• Task prompt
Write out the material exactly, leaving every picture behind.

• Collected data
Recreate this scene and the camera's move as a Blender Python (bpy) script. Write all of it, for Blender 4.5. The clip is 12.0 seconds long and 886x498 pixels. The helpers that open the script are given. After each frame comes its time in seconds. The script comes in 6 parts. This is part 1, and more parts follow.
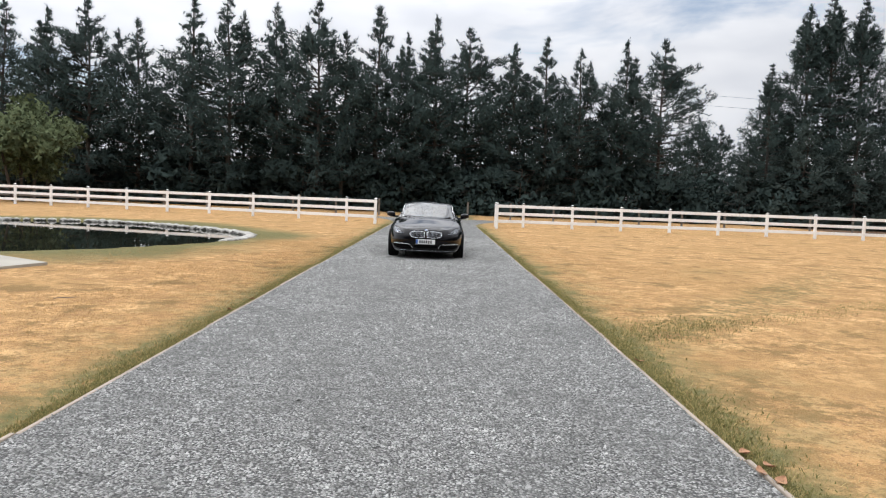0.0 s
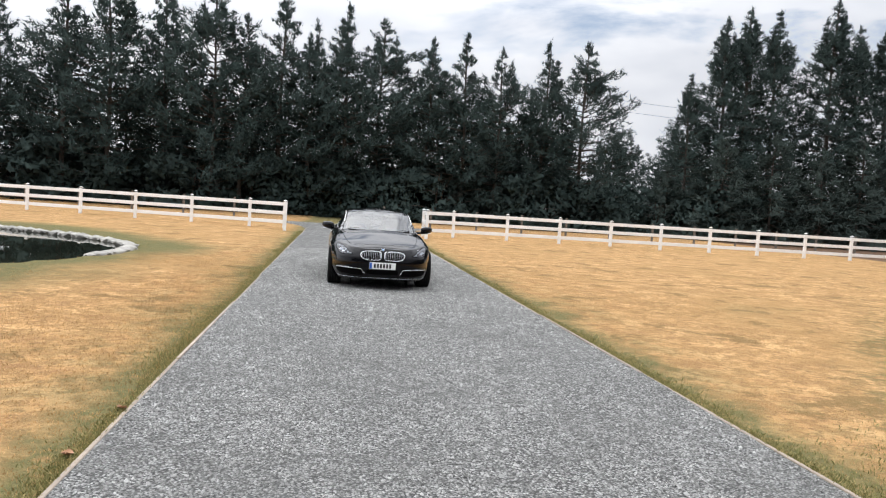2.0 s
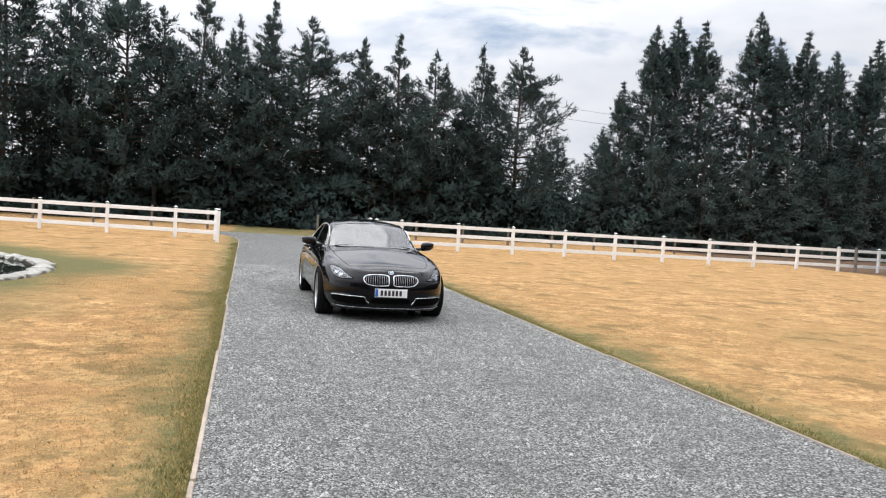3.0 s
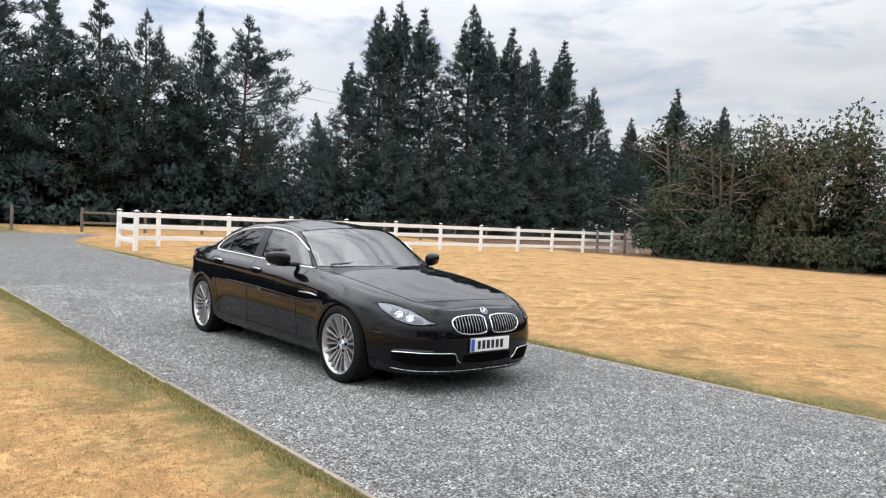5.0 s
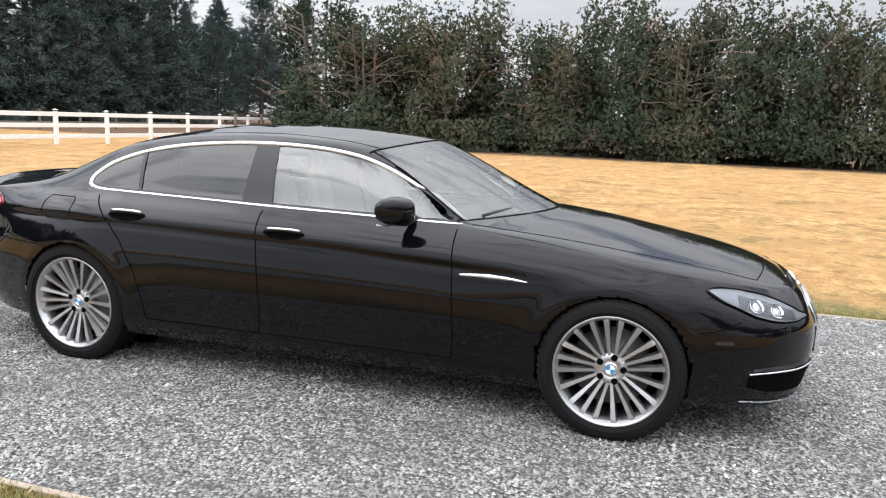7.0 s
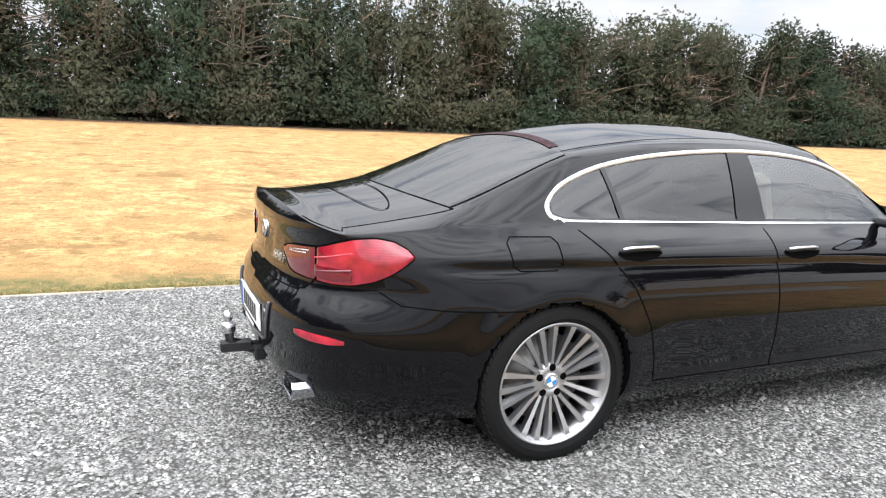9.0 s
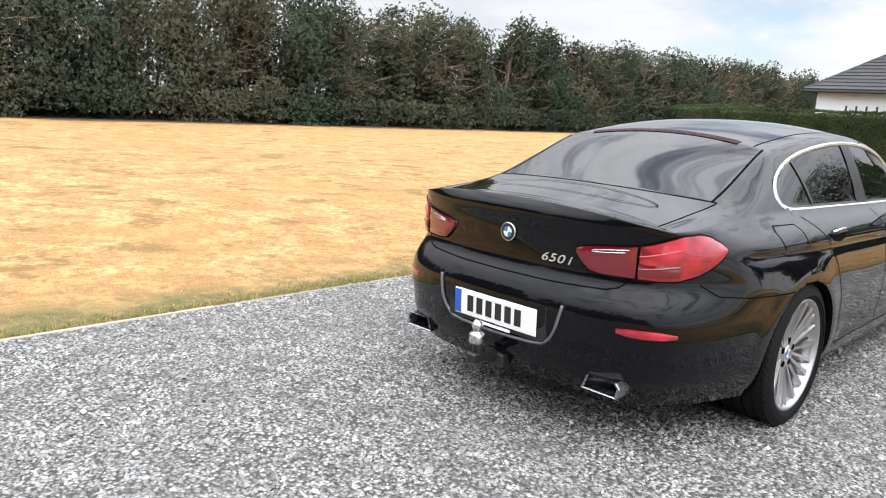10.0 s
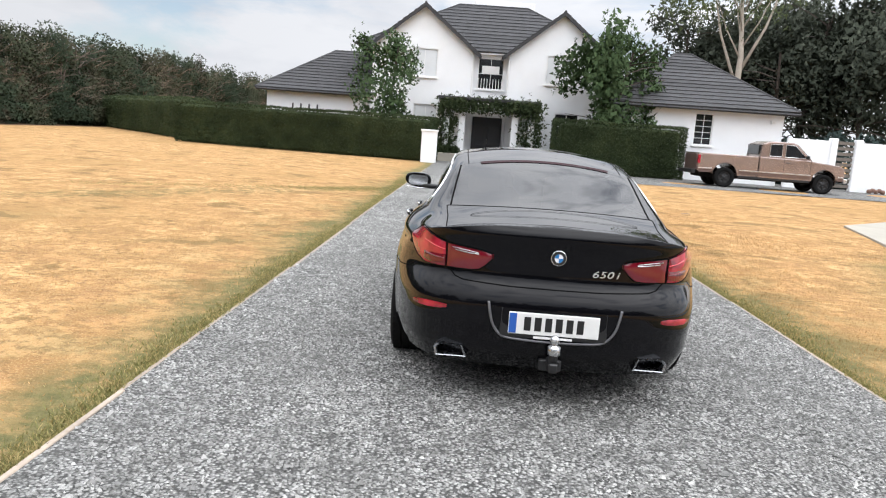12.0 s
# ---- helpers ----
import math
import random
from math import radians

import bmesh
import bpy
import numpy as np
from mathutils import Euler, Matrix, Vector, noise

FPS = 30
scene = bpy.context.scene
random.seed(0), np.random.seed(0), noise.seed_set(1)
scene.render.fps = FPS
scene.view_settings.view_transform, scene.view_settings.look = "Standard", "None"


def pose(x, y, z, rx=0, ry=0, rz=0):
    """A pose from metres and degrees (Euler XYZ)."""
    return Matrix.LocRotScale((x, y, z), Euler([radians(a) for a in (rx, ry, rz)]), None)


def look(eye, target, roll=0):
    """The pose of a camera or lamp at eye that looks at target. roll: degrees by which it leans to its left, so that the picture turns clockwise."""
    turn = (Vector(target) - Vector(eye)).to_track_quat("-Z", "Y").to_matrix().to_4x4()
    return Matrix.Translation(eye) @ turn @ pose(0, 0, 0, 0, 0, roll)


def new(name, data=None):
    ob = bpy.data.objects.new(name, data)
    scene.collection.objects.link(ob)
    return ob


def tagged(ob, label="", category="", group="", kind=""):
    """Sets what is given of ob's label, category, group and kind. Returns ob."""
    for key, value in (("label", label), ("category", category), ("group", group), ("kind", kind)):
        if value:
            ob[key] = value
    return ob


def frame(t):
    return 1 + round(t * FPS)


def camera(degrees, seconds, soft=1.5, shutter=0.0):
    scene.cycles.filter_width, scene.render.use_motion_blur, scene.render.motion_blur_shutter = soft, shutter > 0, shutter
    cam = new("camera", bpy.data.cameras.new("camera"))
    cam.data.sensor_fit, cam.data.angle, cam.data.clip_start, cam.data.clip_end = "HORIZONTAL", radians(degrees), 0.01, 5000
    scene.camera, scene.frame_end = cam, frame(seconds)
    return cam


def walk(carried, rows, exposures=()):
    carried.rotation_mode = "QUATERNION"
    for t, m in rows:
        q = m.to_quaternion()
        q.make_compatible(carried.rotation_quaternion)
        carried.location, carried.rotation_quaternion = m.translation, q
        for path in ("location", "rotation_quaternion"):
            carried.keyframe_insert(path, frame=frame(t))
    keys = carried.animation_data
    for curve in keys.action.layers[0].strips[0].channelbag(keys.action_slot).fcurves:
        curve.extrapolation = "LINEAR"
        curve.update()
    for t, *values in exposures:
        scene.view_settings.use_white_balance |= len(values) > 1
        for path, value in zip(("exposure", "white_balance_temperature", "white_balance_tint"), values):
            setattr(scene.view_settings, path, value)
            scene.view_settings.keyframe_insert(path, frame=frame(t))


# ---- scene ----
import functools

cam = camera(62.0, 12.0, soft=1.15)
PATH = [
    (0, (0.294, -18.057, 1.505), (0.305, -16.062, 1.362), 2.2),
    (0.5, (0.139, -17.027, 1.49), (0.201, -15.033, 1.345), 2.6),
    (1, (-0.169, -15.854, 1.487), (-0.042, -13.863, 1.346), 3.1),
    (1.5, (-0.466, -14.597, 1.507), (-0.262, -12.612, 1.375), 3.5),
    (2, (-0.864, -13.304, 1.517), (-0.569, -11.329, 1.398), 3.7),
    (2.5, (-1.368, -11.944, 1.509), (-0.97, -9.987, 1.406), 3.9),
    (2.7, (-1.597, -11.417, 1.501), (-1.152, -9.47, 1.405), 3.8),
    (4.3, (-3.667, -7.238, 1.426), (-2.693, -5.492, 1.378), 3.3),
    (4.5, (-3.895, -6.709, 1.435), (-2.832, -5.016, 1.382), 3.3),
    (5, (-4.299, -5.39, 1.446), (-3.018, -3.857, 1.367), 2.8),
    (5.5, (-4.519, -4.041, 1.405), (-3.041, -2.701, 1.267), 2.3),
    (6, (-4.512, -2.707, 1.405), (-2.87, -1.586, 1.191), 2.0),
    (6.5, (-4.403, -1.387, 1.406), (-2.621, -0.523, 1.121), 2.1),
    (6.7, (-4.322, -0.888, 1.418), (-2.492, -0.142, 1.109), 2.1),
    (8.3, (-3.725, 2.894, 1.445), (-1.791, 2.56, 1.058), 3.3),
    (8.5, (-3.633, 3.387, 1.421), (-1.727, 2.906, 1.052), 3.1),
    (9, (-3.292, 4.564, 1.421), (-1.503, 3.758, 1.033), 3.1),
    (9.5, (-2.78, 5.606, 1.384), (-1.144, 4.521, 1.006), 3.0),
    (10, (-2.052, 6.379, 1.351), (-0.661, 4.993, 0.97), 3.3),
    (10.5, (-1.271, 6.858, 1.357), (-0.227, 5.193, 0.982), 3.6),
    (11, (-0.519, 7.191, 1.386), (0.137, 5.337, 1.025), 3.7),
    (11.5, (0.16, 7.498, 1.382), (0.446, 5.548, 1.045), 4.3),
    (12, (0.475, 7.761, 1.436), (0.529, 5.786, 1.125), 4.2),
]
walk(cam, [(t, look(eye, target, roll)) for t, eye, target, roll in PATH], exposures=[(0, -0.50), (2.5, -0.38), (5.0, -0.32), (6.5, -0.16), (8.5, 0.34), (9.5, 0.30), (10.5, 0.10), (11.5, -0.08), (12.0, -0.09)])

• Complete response
Recreate this scene and the camera's move as a Blender Python (bpy) script. Write all of it, for Blender 4.5. The clip is 12.0 seconds long and 886x498 pixels. The helpers that open the script are given. After each frame comes its time in seconds. The script comes in 6 parts. This is part 1, and more parts follow.
0.0 s
2.0 s
3.0 s
5.0 s
7.0 s
9.0 s
10.0 s
12.0 s
# ---- helpers ----
import math
import random
from math import radians

import bmesh
import bpy
import numpy as np
from mathutils import Euler, Matrix, Vector, noise

FPS = 30
scene = bpy.context.scene
random.seed(0), np.random.seed(0), noise.seed_set(1)
scene.render.fps = FPS
scene.view_settings.view_transform, scene.view_settings.look = "Standard", "None"


def pose(x, y, z, rx=0, ry=0, rz=0):
    """A pose from metres and degrees (Euler XYZ)."""
    return Matrix.LocRotScale((x, y, z), Euler([radians(a) for a in (rx, ry, rz)]), None)


def look(eye, target, roll=0):
    """The pose of a camera or lamp at eye that looks at target. roll: degrees by which it leans to its left, so that the picture turns clockwise."""
    turn = (Vector(target) - Vector(eye)).to_track_quat("-Z", "Y").to_matrix().to_4x4()
    return Matrix.Translation(eye) @ turn @ pose(0, 0, 0, 0, 0, roll)


def new(name, data=None):
    ob = bpy.data.objects.new(name, data)
    scene.collection.objects.link(ob)
    return ob


def tagged(ob, label="", category="", group="", kind=""):
    """Sets what is given of ob's label, category, group and kind. Returns ob."""
    for key, value in (("label", label), ("category", category), ("group", group), ("kind", kind)):
        if value:
            ob[key] = value
    return ob


def frame(t):
    return 1 + round(t * FPS)


def camera(degrees, seconds, soft=1.5, shutter=0.0):
    scene.cycles.filter_width, scene.render.use_motion_blur, scene.render.motion_blur_shutter = soft, shutter > 0, shutter
    cam = new("camera", bpy.data.cameras.new("camera"))
    cam.data.sensor_fit, cam.data.angle, cam.data.clip_start, cam.data.clip_end = "HORIZONTAL", radians(degrees), 0.01, 5000
    scene.camera, scene.frame_end = cam, frame(seconds)
    return cam


def walk(carried, rows, exposures=()):
    carried.rotation_mode = "QUATERNION"
    for t, m in rows:
        q = m.to_quaternion()
        q.make_compatible(carried.rotation_quaternion)
        carried.location, carried.rotation_quaternion = m.translation, q
        for path in ("location", "rotation_quaternion"):
            carried.keyframe_insert(path, frame=frame(t))
    keys = carried.animation_data
    for curve in keys.action.layers[0].strips[0].channelbag(keys.action_slot).fcurves:
        curve.extrapolation = "LINEAR"
        curve.update()
    for t, *values in exposures:
        scene.view_settings.use_white_balance |= len(values) > 1
        for path, value in zip(("exposure", "white_balance_temperature", "white_balance_tint"), values):
            setattr(scene.view_settings, path, value)
            scene.view_settings.keyframe_insert(path, frame=frame(t))


# ---- scene ----
import functools

cam = camera(62.0, 12.0, soft=1.15)
PATH = [
    (0, (0.294, -18.057, 1.505), (0.305, -16.062, 1.362), 2.2),
    (0.5, (0.139, -17.027, 1.49), (0.201, -15.033, 1.345), 2.6),
    (1, (-0.169, -15.854, 1.487), (-0.042, -13.863, 1.346), 3.1),
    (1.5, (-0.466, -14.597, 1.507), (-0.262, -12.612, 1.375), 3.5),
    (2, (-0.864, -13.304, 1.517), (-0.569, -11.329, 1.398), 3.7),
    (2.5, (-1.368, -11.944, 1.509), (-0.97, -9.987, 1.406), 3.9),
    (2.7, (-1.597, -11.417, 1.501), (-1.152, -9.47, 1.405), 3.8),
    (4.3, (-3.667, -7.238, 1.426), (-2.693, -5.492, 1.378), 3.3),
    (4.5, (-3.895, -6.709, 1.435), (-2.832, -5.016, 1.382), 3.3),
    (5, (-4.299, -5.39, 1.446), (-3.018, -3.857, 1.367), 2.8),
    (5.5, (-4.519, -4.041, 1.405), (-3.041, -2.701, 1.267), 2.3),
    (6, (-4.512, -2.707, 1.405), (-2.87, -1.586, 1.191), 2.0),
    (6.5, (-4.403, -1.387, 1.406), (-2.621, -0.523, 1.121), 2.1),
    (6.7, (-4.322, -0.888, 1.418), (-2.492, -0.142, 1.109), 2.1),
    (8.3, (-3.725, 2.894, 1.445), (-1.791, 2.56, 1.058), 3.3),
    (8.5, (-3.633, 3.387, 1.421), (-1.727, 2.906, 1.052), 3.1),
    (9, (-3.292, 4.564, 1.421), (-1.503, 3.758, 1.033), 3.1),
    (9.5, (-2.78, 5.606, 1.384), (-1.144, 4.521, 1.006), 3.0),
    (10, (-2.052, 6.379, 1.351), (-0.661, 4.993, 0.97), 3.3),
    (10.5, (-1.271, 6.858, 1.357), (-0.227, 5.193, 0.982), 3.6),
    (11, (-0.519, 7.191, 1.386), (0.137, 5.337, 1.025), 3.7),
    (11.5, (0.16, 7.498, 1.382), (0.446, 5.548, 1.045), 4.3),
    (12, (0.475, 7.761, 1.436), (0.529, 5.786, 1.125), 4.2),
]
walk(cam, [(t, look(eye, target, roll)) for t, eye, target, roll in PATH], exposures=[(0, -0.50), (2.5, -0.38), (5.0, -0.32), (6.5, -0.16), (8.5, 0.34), (9.5, 0.30), (10.5, 0.10), (11.5, -0.08), (12.0, -0.09)])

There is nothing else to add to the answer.